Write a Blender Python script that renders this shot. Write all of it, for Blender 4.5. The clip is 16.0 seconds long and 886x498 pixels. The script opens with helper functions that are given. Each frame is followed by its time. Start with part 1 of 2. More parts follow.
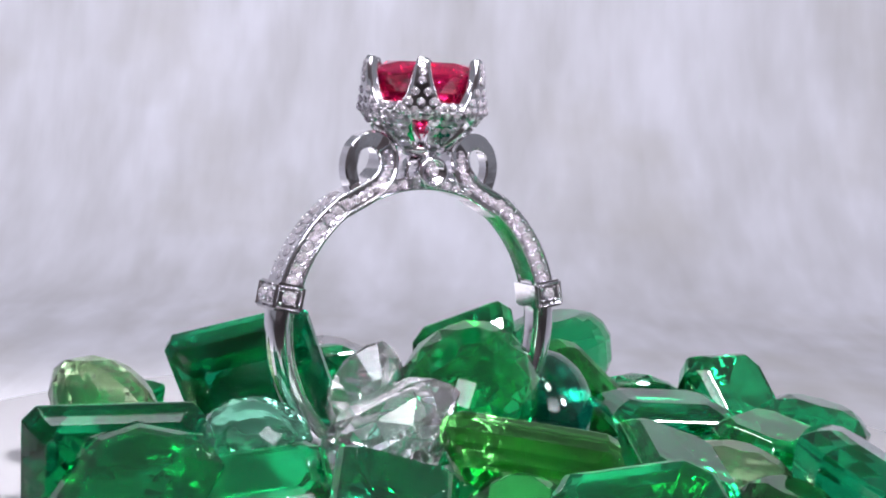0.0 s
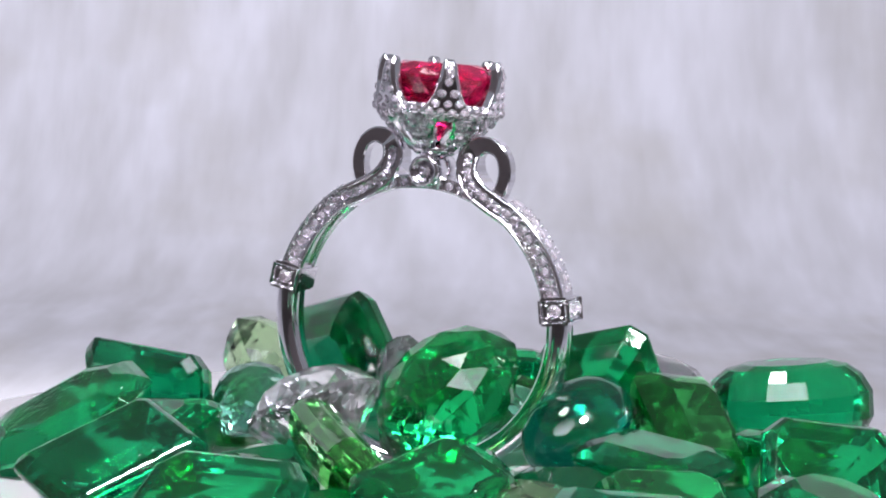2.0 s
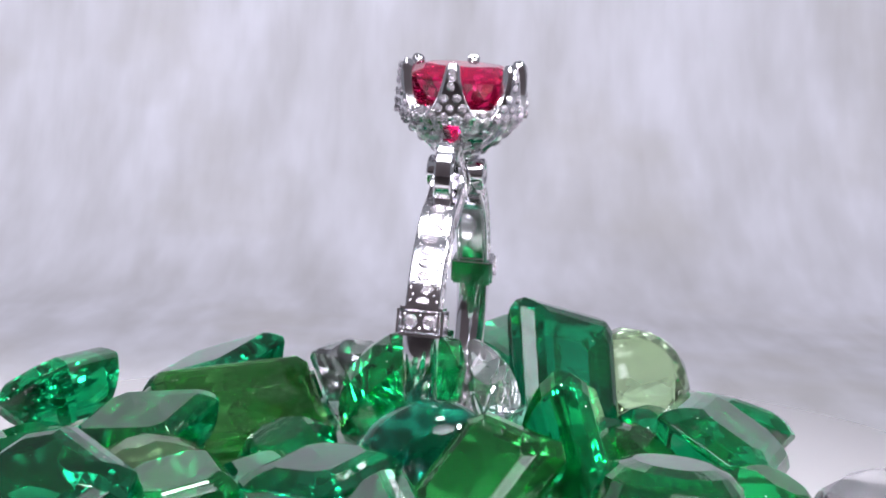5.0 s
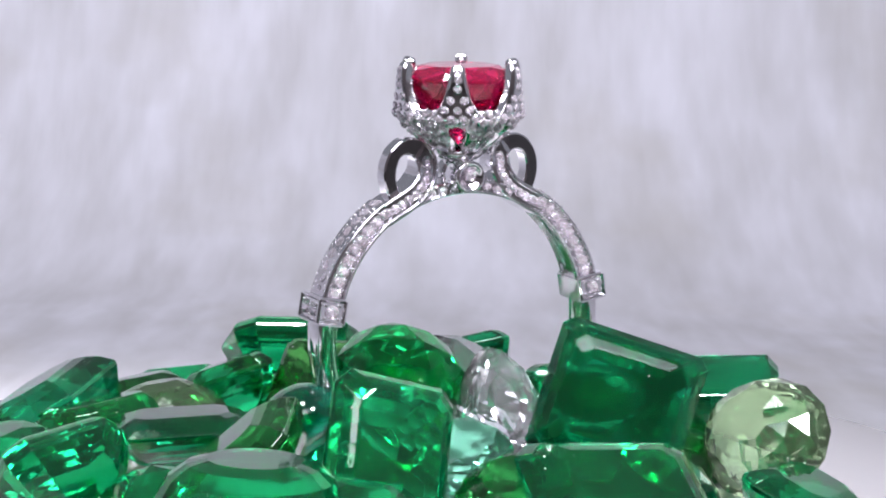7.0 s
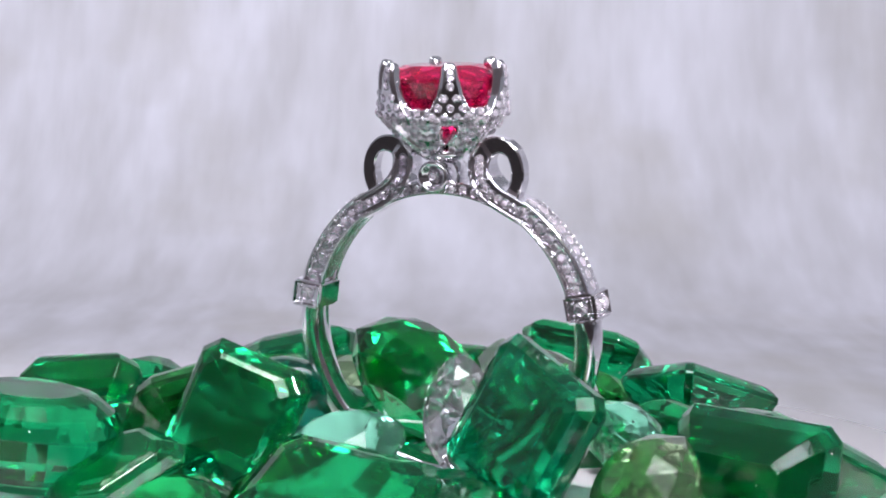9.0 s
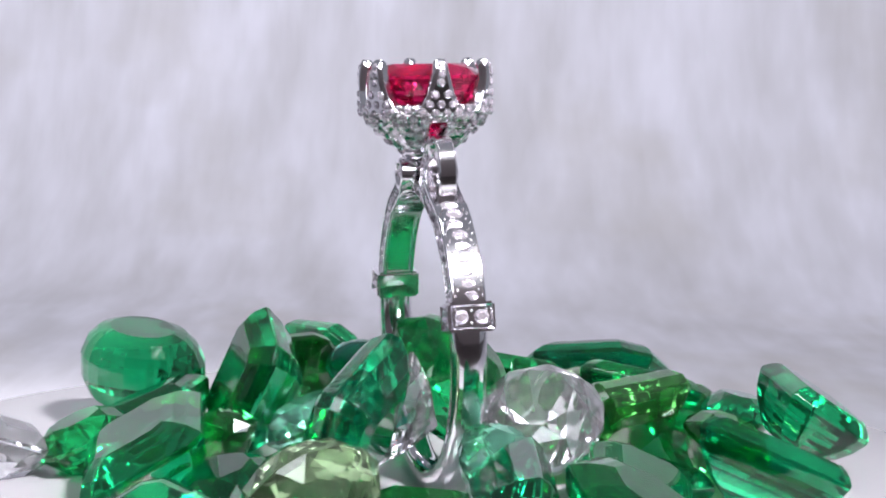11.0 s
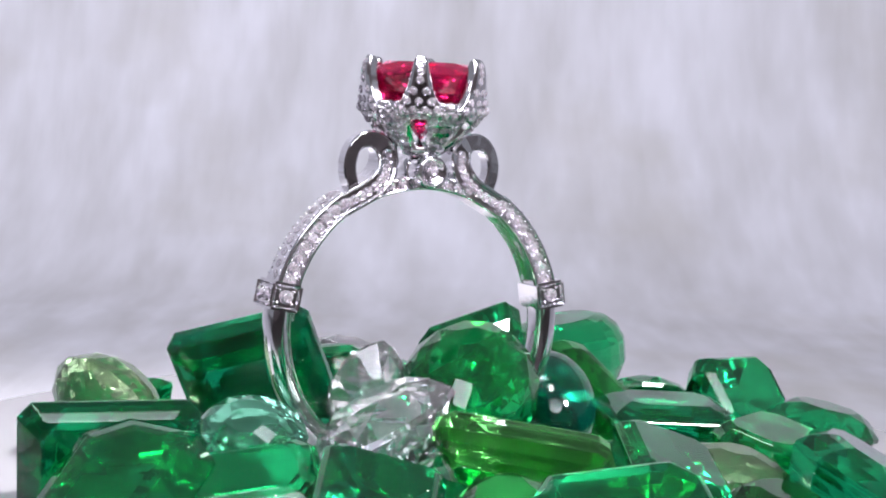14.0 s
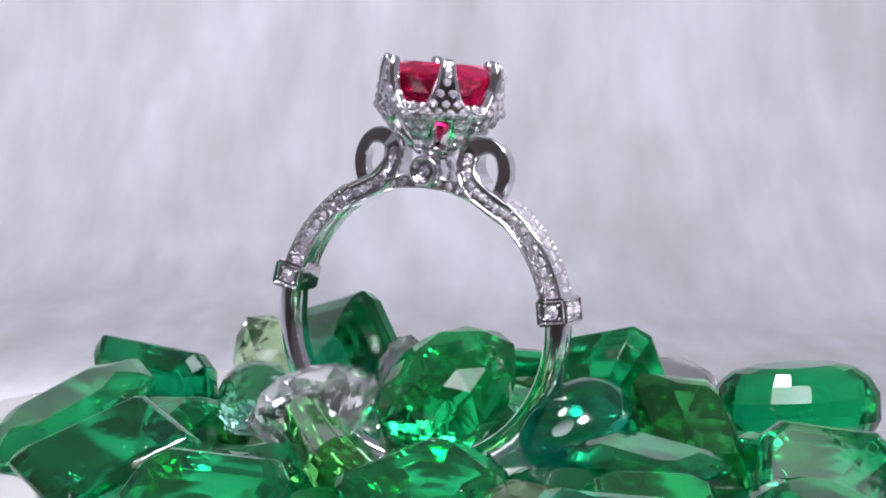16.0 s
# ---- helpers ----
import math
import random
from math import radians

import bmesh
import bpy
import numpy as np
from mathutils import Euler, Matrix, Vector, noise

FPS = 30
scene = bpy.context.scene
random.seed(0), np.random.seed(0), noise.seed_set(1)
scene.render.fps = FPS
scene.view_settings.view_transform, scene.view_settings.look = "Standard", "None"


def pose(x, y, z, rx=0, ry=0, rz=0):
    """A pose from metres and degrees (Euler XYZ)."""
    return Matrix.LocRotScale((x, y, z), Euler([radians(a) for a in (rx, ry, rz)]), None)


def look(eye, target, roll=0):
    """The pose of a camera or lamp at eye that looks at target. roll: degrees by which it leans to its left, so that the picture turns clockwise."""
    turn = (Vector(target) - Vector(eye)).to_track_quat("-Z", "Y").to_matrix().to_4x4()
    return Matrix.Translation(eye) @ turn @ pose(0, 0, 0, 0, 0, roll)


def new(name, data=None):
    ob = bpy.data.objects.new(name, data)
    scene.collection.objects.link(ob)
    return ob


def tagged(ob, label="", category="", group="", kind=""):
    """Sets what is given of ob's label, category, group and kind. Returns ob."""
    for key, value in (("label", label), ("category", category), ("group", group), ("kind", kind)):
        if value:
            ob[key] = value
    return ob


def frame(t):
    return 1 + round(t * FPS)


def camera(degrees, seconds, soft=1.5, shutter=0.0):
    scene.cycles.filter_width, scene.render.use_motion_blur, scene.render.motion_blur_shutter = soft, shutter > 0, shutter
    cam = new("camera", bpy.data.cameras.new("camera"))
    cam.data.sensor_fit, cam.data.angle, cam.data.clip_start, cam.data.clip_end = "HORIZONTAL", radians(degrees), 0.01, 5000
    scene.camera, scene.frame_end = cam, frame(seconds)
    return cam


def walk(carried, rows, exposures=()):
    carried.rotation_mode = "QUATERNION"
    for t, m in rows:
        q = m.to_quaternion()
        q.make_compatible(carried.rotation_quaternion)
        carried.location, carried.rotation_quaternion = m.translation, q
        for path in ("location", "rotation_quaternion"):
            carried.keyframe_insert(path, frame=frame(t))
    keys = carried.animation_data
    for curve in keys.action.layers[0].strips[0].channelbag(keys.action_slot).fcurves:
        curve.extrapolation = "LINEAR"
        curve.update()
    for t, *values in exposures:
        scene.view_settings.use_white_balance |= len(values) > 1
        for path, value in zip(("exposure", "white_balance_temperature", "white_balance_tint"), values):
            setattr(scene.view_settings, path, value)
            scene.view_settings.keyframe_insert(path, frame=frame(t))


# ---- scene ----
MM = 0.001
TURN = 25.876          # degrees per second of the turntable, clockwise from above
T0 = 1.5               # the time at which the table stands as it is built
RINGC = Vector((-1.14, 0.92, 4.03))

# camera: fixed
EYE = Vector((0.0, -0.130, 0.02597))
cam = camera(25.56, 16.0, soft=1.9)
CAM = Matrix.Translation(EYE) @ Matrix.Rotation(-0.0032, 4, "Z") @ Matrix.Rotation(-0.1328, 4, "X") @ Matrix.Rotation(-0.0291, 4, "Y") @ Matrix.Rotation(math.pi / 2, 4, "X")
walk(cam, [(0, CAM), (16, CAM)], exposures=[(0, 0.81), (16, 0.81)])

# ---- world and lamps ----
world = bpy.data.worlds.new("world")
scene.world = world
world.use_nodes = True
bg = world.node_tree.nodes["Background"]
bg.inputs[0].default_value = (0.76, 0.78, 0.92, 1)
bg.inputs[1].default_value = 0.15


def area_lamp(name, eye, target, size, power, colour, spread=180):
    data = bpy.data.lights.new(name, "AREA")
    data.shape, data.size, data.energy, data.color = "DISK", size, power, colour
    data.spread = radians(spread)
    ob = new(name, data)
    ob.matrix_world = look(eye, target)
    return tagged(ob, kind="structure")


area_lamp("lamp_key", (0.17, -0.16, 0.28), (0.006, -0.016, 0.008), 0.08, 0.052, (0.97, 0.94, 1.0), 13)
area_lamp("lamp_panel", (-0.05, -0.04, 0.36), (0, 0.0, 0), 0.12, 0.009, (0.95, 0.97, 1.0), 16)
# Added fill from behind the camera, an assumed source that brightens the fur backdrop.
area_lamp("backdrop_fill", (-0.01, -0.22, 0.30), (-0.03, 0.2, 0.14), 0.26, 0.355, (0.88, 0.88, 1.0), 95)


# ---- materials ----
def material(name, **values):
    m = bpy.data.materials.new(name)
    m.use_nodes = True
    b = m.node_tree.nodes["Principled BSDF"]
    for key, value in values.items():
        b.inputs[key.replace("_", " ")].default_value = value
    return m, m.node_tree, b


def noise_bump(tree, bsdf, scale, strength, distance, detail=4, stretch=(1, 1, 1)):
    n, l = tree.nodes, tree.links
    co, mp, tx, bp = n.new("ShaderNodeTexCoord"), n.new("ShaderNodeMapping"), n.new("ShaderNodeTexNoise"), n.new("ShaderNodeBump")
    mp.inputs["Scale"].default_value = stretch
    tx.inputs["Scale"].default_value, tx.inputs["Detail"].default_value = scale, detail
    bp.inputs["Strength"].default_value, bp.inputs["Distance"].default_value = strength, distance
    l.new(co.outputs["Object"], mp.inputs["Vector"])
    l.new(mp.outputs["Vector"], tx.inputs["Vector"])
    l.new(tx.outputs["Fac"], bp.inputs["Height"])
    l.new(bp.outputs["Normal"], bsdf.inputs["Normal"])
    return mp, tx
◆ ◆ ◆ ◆
## INSTRUCTIONS FOR THE TASK
Give again, exactly, the lines from the start of the data through the one holding "import random"; omit the pictures.

## COMPLETE ANSWER
Write a Blender Python script that renders this shot. Write all of it, for Blender 4.5. The clip is 16.0 seconds long and 886x498 pixels. The script opens with helper functions that are given. Each frame is followed by its time. Start with part 1 of 2. More parts follow.
0.0 s
2.0 s
5.0 s
7.0 s
9.0 s
11.0 s
14.0 s
16.0 s
# ---- helpers ----
import math
import random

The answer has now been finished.